Among Don Carlos’ faithful adherents there were men of heart and intelligence who grumbled under their breath at his mistakes. As for the pretender himself, he was no longer master of his actions. The church was the mouthpiece of his will and it announced to Spain that if Don Carlos wished to mount the throne it was to give the people back their God—him of former days, whose glance rested with delight on the san-benito of a scourged and repentant heretic. They did not take the trouble to conceal from the Spaniards the designs they had upon them. When certain persons spoke to France, they had recourse to the precautions of the oratory, to the subtleties taught by casuistry, to reticences and equivocation, to denials which did not deny, and to promises which did not promise anything. If they did the country of Voltaire and Mirabeau the honour of lying to her, they inflicted on Spain the affront of their outrageous sincerity. They openly declared to her that they intended to bring back the Golden Age when the monk reigned and sent free-thinkers to peaceful sleep. The struggle which was now steeping the Pyrenees and the Cantabrian mountains in blood was a war to the death waged upon the bourgeoisie by fanatical priests, of shepherds upon their lambs; it was the white demagogy, which despairing of triumph had not scrupled to league itself with the pirates of Cartagena for the extermination of liberal ideas.[n]

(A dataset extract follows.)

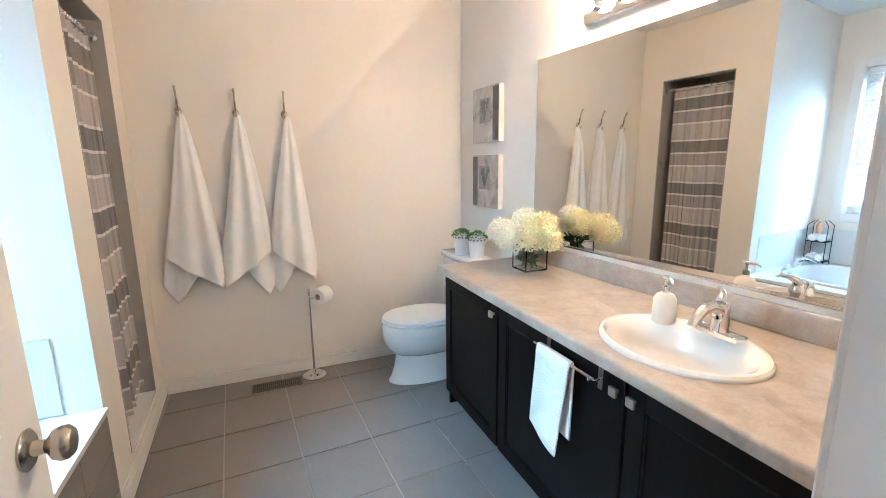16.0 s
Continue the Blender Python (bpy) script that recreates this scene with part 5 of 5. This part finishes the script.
rp = random.Random(9)
for px, py in ((8.44, 0.205), (8.305, 0.165)):
    p = thing("potted_plant", Matrix.Translation((px, py, 0.7952)) @ Matrix.Scale(1.2, 4), "small green succulent in a white lace-cut tin pot", "potted plant", "pots on the toilet tank")
    pot = part("pot", turned([(0, 0), (0.036, 0), (0.046, 0.085), (0.049, 0.088), (0.049, 0.105), (0.045, 0.105), (0.042, 0.085), (0, 0.08)], 32), POTWHITE, p)
    for k in range(16):
        a = 2 * math.pi * k / 16
        part("lace_hole", turned([(0, 0), (0.0055, 0), (0, 0.0006)], 8, (0.0493 * math.cos(a), 0.0493 * math.sin(a), 0.096), Matrix.Rotation(a, 4, 'Z') @ Matrix.Rotation(radians(90), 4, 'Y')), CANVASGREY, pot)
        if k % 2 == 0:
            part("scallop", turned([(0, 0), (0.008, 0), (0, 0.002)], 10, (0.0478 * math.cos(a), 0.0478 * math.sin(a), 0.085), Matrix.Rotation(a, 4, 'Z') @ Matrix.Rotation(radians(90), 4, 'Y')), POTWHITE, pot)
    bm = bmesh.new()
    for k in range(230):
        a, q = rp.uniform(0, 6.28), rp.uniform(0, 1) ** 0.5
        c = Vector((0.052 * q * math.cos(a), 0.052 * q * math.sin(a), 0.098 + 0.030 * (1 - q * q) + rp.uniform(-0.004, 0.008)))
        d = Vector((math.cos(a) * q, math.sin(a) * q, rp.uniform(0.3, 1.0))).normalized()
        s = d.cross(Vector((rp.uniform(-1, 1), rp.uniform(-1, 1), 0.2))).normalized()
        ln, w = rp.uniform(0.009, 0.015), 0.004
        v = [bm.verts.new(c), bm.verts.new(c + d * ln * 0.5 + s * w), bm.verts.new(c + d * ln), bm.verts.new(c + d * ln * 0.5 - s * w)]
        bm.faces.new(v)
    part("foliage", bm, MOSS, p, "dense green succulent leaves")["kind"] = "stuff"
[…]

THE DICTATORSHIP OF SERRANO
Castelar’s former party associates, who had forgotten nothing and learned nothing, could not forgive him for having brought the federative republicans to order with powder and shot; for having appointed conservative generals, and entered into negotiations with the papal see in regard to vacant bishoprics. When the cortes re-assembled on January 2nd, 1874, its president, Salmeron, brought about a vote of lack of confidence in Castelar’s government, whereupon the latter promptly resigned.